At the start of the year there were two properties for sale bordering the Maine Public Reserve that we were very concerned about. One, the peak of Spraque Falls Mountain had been targeted for a cell phone tower, which would have spoiled the wilderness aesthetic of Downing Bog and much of the Eco-reserve. A new friend of Tunk purchased the property to protect it from development and keep it open to the public. Later in the year we opened a short steep hiking trail to the top of the mountain. The view from the peak is one of the best in the area, taking in all of Washington County and the public lands. The other was the Knapp property near the end of the Spraque Falls road. This piece of land includes frontage on the West Branch of the Narraguagus River and is the trailhead for the West Branch tote road. This old woods road goes upstream along the river for miles and has been used by hunters and fisherman for generations. ATV’s and hikers now use it as well. The Knapp property has been donated the Downeast Rivers Land Trust, the land trust arm of the Downeast Salmon Federation, and will be protected with a conservation easement. The next property along the West Branch tote road, the Goldwater lot had been donated to DRLT last year and will also be protected by an easement. This summer The Nature Conservancy announced that they have an agreement with H C Haynes to buy 10000 acres from him in the northern part of township 10 at the end of 2005. The West Branch tote road runs into this area where it joins I.P.s huge ATV trail system. In 1999, I documented a series of non-point source pollution site along the West Branch tote road. We hope that with the trailhead and the destination protected it will be easier to raise the money to stop the erosion and restore the trail. FoT is a member of the DSF and I am now the chair of DRLT so we will be actively involved in this project.

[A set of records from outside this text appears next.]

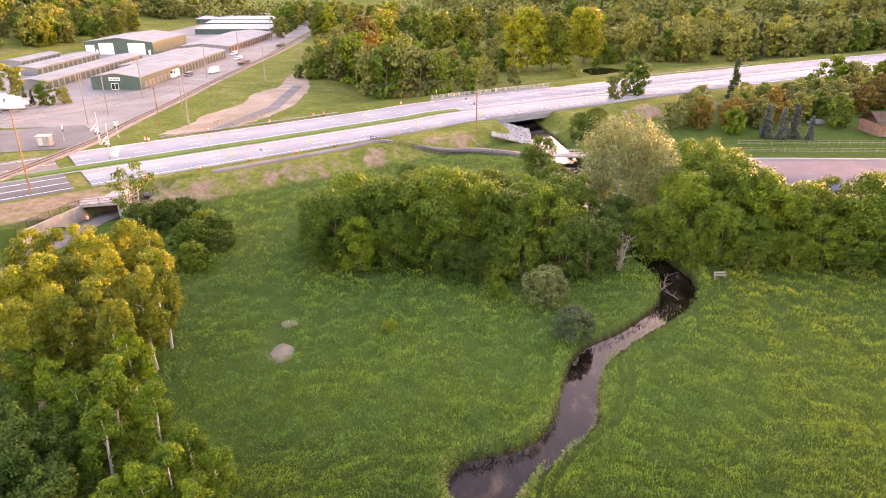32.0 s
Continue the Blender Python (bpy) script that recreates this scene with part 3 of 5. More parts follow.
# ---- grass ----
def meadow(name, n, x0, x1, y0, y1, length, width, mat, label, low=0.45, keep=None, up=(0.15, 1.15)):
    """A crowd of leaves that fills the tall grass of a stretch of the plan."""
    x, y = scatter(n, x0, x1, y0, y1)
    h = height(x, y)
    wet = field(WET, x, y)
    ok = (h > 0.12) & (wet > -0.12)
    if keep is not None:
        ok &= keep(x, y)
    ok &= rng.random(n) < np.clip(0.18 + 0.85 * h ** 1.5, 0, 1)
    x, y, h, wet = x[ok], y[ok], h[ok], wet[ok]
    n = len(x)
    g = land_full(x, y)
    rim = 1 - smooth(wet, 0.15, 0.9)
    lo = low * (1 - rim)
    u = lo + (1 - lo) * rng.random(n) ** 0.7
    z = np.maximum(g, -0.25) + (h * 1.02 - (g - bank(x, y)).clip(0, 1)) * u
    az = rng.uniform(0, 6.283, n)
    wx, wy = x + 0.15 * wave(x, y, 1.1, 41), y + 0.15 * wave(x, y, 1.1, 42)
    _, tx, ty = tuft(wx, wy, 0.75, 1) if y0 < 50 else tuft(wx, wy, 1.35, 3)
    az = np.where(rng.random(n) < 0.6, np.arctan2(ty, tx) + rng.normal(0, 0.6, n), az)
    # leaves at the rim hang out over the water
    ex = field(WET, x + 0.3, y) - field(WET, x - 0.3, y)
    ey = field(WET, x, y + 0.3) - field(WET, x, y - 0.3)
    az = np.where(rng.random(n) < 0.7 * rim, np.arctan2(-ey, -ex) + rng.normal(0, 0.6, n), az)
    L = length * rng.uniform(0.55, 1.35, n) * np.clip(0.45 + 0.6 * h, 0.4, 1.15)
    W = width * rng.uniform(0.7, 1.3, n)
    rise = rng.uniform(up[0], up[1], n) - 0.5 * rim * rng.random(n)
    v, f = leaves(np.stack([x, y, z], 1), az, L, W, rise, rng.uniform(0.2, 1.3, n))
    return tagged(mesh_of(name, v, f, mat), label, "grass", kind="stuff")


def weedy(x, y):
    return wave(x, y, 8.0, 27) + 0.6 * wave(x, y, 2.5, 28) > 0.75


def grassy(x, y):
    return ~weedy(x, y) | (rng.random(len(x)) < 0.4)


def at_rim(x, y):
    w = field(WET, x, y)
    return (w < 0.55) & (height(x, y) > 0.2)


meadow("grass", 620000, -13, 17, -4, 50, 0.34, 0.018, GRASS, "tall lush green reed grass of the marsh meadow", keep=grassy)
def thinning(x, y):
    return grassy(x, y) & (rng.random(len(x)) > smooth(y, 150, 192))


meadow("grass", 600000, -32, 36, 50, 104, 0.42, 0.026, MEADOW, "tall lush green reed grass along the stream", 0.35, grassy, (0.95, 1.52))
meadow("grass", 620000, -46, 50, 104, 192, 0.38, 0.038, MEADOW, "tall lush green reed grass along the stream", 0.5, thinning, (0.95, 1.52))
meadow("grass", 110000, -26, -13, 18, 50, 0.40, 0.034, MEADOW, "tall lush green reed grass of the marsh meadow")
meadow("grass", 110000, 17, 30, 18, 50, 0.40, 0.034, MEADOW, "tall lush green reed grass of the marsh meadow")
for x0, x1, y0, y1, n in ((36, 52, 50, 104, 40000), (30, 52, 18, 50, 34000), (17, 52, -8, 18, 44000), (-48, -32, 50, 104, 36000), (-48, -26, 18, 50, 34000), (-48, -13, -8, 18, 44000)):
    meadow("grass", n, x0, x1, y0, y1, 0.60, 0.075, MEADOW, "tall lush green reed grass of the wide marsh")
meadow("bank_grass", 330000, -13, 17, -4, 50, 0.45, 0.022, GRASS, "long grass hanging over the cut banks", 0.0, at_rim)
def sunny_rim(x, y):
    """The crest of the banks that look towards the low sun, where its glow is painted on."""
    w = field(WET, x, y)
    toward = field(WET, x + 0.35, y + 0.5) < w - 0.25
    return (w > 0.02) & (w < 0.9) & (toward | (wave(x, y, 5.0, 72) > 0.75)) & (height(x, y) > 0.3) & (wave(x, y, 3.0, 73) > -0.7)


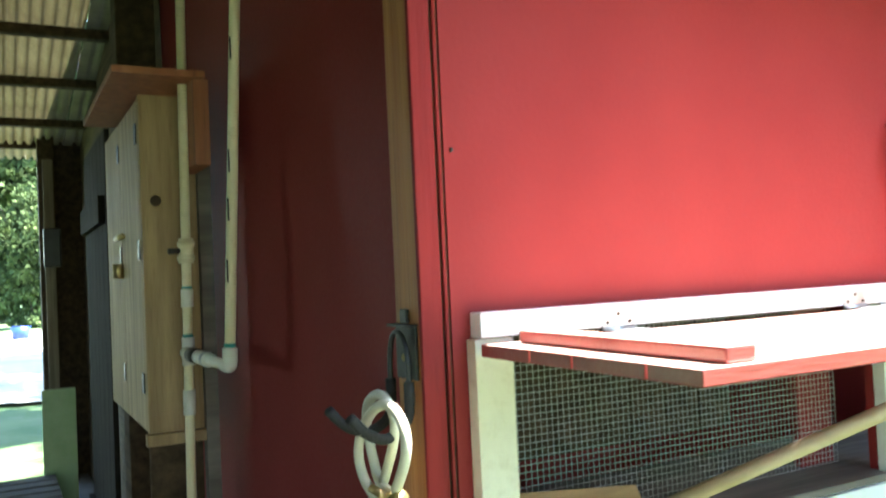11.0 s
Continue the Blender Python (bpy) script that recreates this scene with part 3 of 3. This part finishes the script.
drooping_spruce(6.4, -2.6, 9.8, 4.2, 77, "large shaded spruce with long drooping branches", 2.72, 160, 48, 58, 0.092, 0.0098)
drooping_spruce(9.0, -5.5, 9, 3.5, 79, "shaded spruce standing behind the drooping one", 3.3, 90, 30, 36, 0.10, 0.016)
# low thickets at y 1.2 to 3 have shade painted into darker leaves
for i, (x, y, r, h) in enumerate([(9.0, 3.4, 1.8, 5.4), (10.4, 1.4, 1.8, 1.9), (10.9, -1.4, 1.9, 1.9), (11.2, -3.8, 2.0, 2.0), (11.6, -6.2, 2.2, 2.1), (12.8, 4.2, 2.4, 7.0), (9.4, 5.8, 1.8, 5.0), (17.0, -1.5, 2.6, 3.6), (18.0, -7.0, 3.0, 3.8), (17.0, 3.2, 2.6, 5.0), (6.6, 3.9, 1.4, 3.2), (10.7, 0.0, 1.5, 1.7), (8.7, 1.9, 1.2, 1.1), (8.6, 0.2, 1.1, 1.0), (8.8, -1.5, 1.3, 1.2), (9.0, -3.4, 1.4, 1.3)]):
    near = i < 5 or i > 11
    bush(x, y, r, h, 50 + i, n=14000 if near else 12000, leaf=0.075 if near else 0.09, mat=LEAF_SHADED if 1.2 <= y < 3 and h < 3 else LEAF, label="thicket with tree shade painted into its leaves" if 1.2 <= y < 3 and h < 3 else "bright green broadleaf thicket in sun")

# ---- hatch opening: wire mesh, wood block, latch ----
screen = thing("wire_screen", "galvanised hardware-cloth screen behind the hatch opening", "wire mesh")


def wire_net(x0, x1, z0, z1, y, p=0.0127, r=0.0007):
    v, f = [], []

    def bar(a, c, horizontal):
        n = len(v)
        o = ((0, 0, r), (0, 0, -r)) if horizontal else ((r, 0, 0), (-r, 0, 0))
        for q in (a, c):
            for d in (o[0], (0, -r, 0), o[1], (0, r, 0)):
                v.append((q[0] + d[0], q[1] + d[1], q[2] + d[2]))
        for k in range(4):
            f.append((n + k, n + (k + 1) % 4, n + 4 + (k + 1) % 4, n + 4 + k))

    for k in range(int((x1 - x0) / p) + 1):
        bar((x0 + k * p, y, z0), (x0 + k * p, y, z1), False)
    for k in range(int((z1 - z0) / p) + 1):
        bar((x0, y - 0.001, z0 + k * p), (x1, y - 0.001, z0 + k * p), True)
    ob = mesh_np("wire_cloth", np.array(v), np.array(f), WIRE, screen)
    ob["kind"] = "stuff"


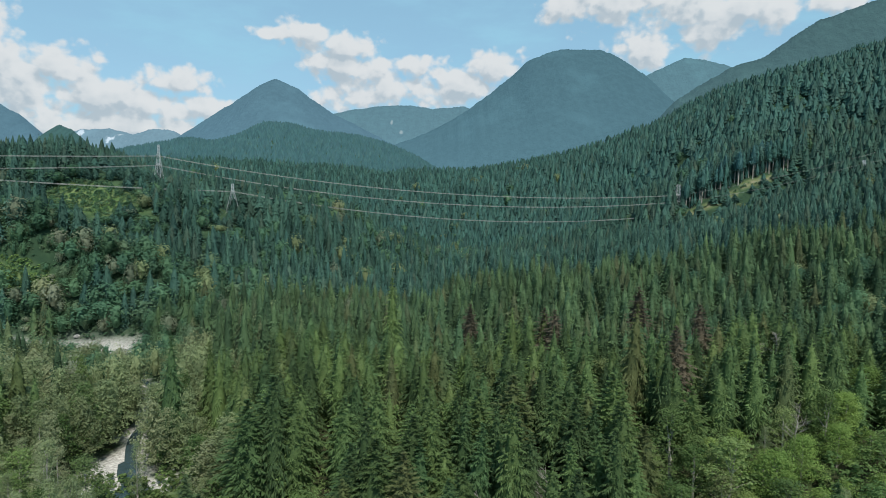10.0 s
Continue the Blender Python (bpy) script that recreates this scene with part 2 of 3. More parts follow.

In May, I created a database of the 70 NPS sites documented in 2002. I put away several small sites with just hay, lime, and grass seed. A few others have largely healed themselves. A 60-foot piece of silt fence was installed across the Unionville blueberry field sandpit. The Henderson Logging subdivision has been worked on but is still putting mud in the river during heavy rains. There is no progress to report on the Steuben ballpark site. The sites in the Public Reserve Lands have been reported to the Bureau of Parks and Lands for inclusion in the management plan. I have shown DOT the 10 sites along Rt. 182 and they are working to stabilize them. Follow up on the rest is on going. There are many places where there is only a thin strip of vegetation between the road and the water. Because road runoff is loaded with sand, salt, and car exhaust the plant life suffers and cannot prevent erosion. These areas are prime candidates for liming. A soil enhancement facility will be needed to stockpile erosion control materials to take on the remaining sites.
The June third weekend hike and paddle up Tunk stream to Downing Bog was attended by 13 people including 4 children. Six of us in four boats made the last portage and paddled out across the bog. This is as close to the middle of nowhere as you can get anymore. We saw lots of wildlife and a good time was had by all.

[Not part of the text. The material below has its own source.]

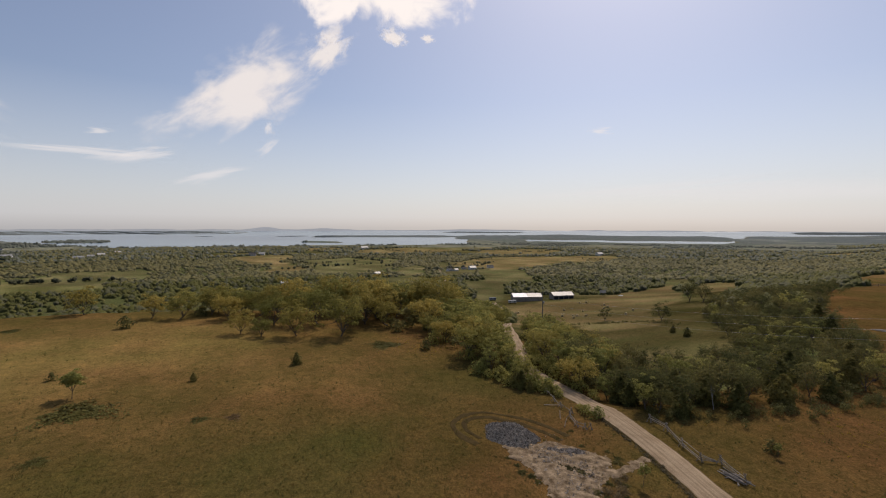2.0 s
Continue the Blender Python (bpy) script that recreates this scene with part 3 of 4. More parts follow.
# ---- clouds ----
def cloud(b, el, w, h, tilt, mat, label, r=4840.0):
    """A sheet of vapour far off in the sky: bearing, height, width and depth in degrees, and its tilt."""
    n = 25
    u, v = np.meshgrid(np.linspace(0, 1, n), np.linspace(0, 1, n), indexing="ij")
    p, q = (u - 0.5) * w, (v - 0.5) * h
    c, s = math.cos(radians(tilt)), math.sin(radians(tilt))
    B, E = np.radians(b - (p * c - q * s) / math.cos(radians(el))), np.radians(el + p * s + q * c)
    V = np.stack([-np.sin(B) * np.cos(E) * r, np.cos(B) * np.cos(E) * r, np.sin(E) * r + EYE_Z], 2).reshape(-1, 3)
    i, j = np.meshgrid(np.arange(n - 1), np.arange(n - 1), indexing="ij")
    i, j = i.ravel(), j.ravel()
    F = np.stack([i * n + j, (i + 1) * n + j, (i + 1) * n + j + 1, i * n + j + 1], 1)
    me = np_mesh("cloud", V, F, True)
    uvl = me.uv_layers.new(name="UVMap")
    uv = np.stack([u.ravel(), v.ravel()], 1)[F.ravel()]
    uvl.data.foreach_set("uv", uv.astype(np.float32).ravel())
    return tagged(part("cloud", me, mat), label, "cloud", "clouds", kind="structure")


PUFF = cloud_material("cumulus_vapour", 3.2, 1.5, 0.33, 0.58, 0.62, 1.0, 1.3)
TORN = cloud_material("torn_cloud_vapour", 4.0, 1.3, 0.32, 0.72, 0.6, 0.92, 1.15)
WISP = cloud_material("cirrus_vapour", 5.0, 0.55, 0.40, 0.80, 0.5, 0.55, 1.2)
COMBED = cloud_material("combed_cloud_vapour", 6.0, 0.55, 0.34, 0.84, 0.42, 0.6, 1.1)
FAINT = cloud_material("faint_cloud_vapour", 3.0, 0.8, 0.40, 0.95, 0.5, 0.3, 1.1)
VEIL = cloud_material("thin_veil_vapour", 2.5, 0.5, 0.36, 0.85, 0.45, 0.4, 1.15)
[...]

In the spring, I wrote a grant proposal to the Aristotle Fund of the Maine Community Foundation for $2000 to conduct a membership drive and write a vision statement. This grant was approved giving us a good start on fund raising for 2004. During the summer, I put a lot of time into writing a NFWF proposal. These grant were supposed to be announced August 4th. Through the grapevine I have heard that our proposal was turned down. To date I have not received a rejection letter. In September, I took a grant writing and fund raising workshop where it was recommended that government grants be avoided.
During the absolute lowest flow of the year we did our first DEP streamteam macro-invertebrate survey at our four water quality monitoring sites. We did two sites on Saturday with volunteers and children and I went back on Monday and did the last two by myself. The results were a water quality rating of fair out of good, fair, or poor. Which maybe right considering how low the water was. But we found many beautiful and pollution sensitive insects. This was a learning experience for us and we hope to have the system fine-tuned for next year. The streamteam bug count is great fun for kids and will become our third weekend event for September.
During the spring break up our water quality-monitoring program confirmed the low pH problems we have been following for years. The weather in early summer was very hot and dry and the water temperature rose to levels that are dangerous for salmon and trout. Mark and I had left two tidbit temperature loggers in the river over the winter. We lost one but the Steuben village one survived. We also placed one up the Tunk stream side of the confluence of Tunk and Bog streams and one up the Bog stream side. We found that the clear lake water gets if anything hotter than the bog water and the bog water temperature does not go up in the day time and down at night. Late in September, Mark and I placed a data-sonde automated water quality monitor down stream from the confluence to track the pH of fall rainstorms. By the end of the month we began finding acid rain fish kills among the young alewives migrating to the sea, just like last year. These fish kills followed every major rainstorm for a month. I saw well-developed alewives in great numbers indicating our fish passage efforts in the spring were successful. In response to the low pH problem, we have begun riparian liming and storm water chemistry enhancement projects along the river.
In 2004, FoT must focus on our existing programs. The watershed walkabout land use monitoring that allows us to be the eyes and ears of the river. The informal third weekend hike and paddle which introduces new members to the trailheads and canoe launches and serves as recreational educational public outreach. The monthly water quality monitoring which leads us in fascinating new directions all the time and suggests ways that humans can play a positive role in the environment. The development of FoT the non-profit itself is an on going project. We will start 2004 with our first membership drive; this will increase our base of support and the number of volunteers. The art as fundraiser program will continue with cards, T-shirts, and original works of art to sell or give as “thank you” to volunteers and those who make generous donations. We must seek funding for our core programs and to develop new ones to address the problems documented through out the watershed. Our record keeping and computer systems need to be updated. As always, we must keep it fun.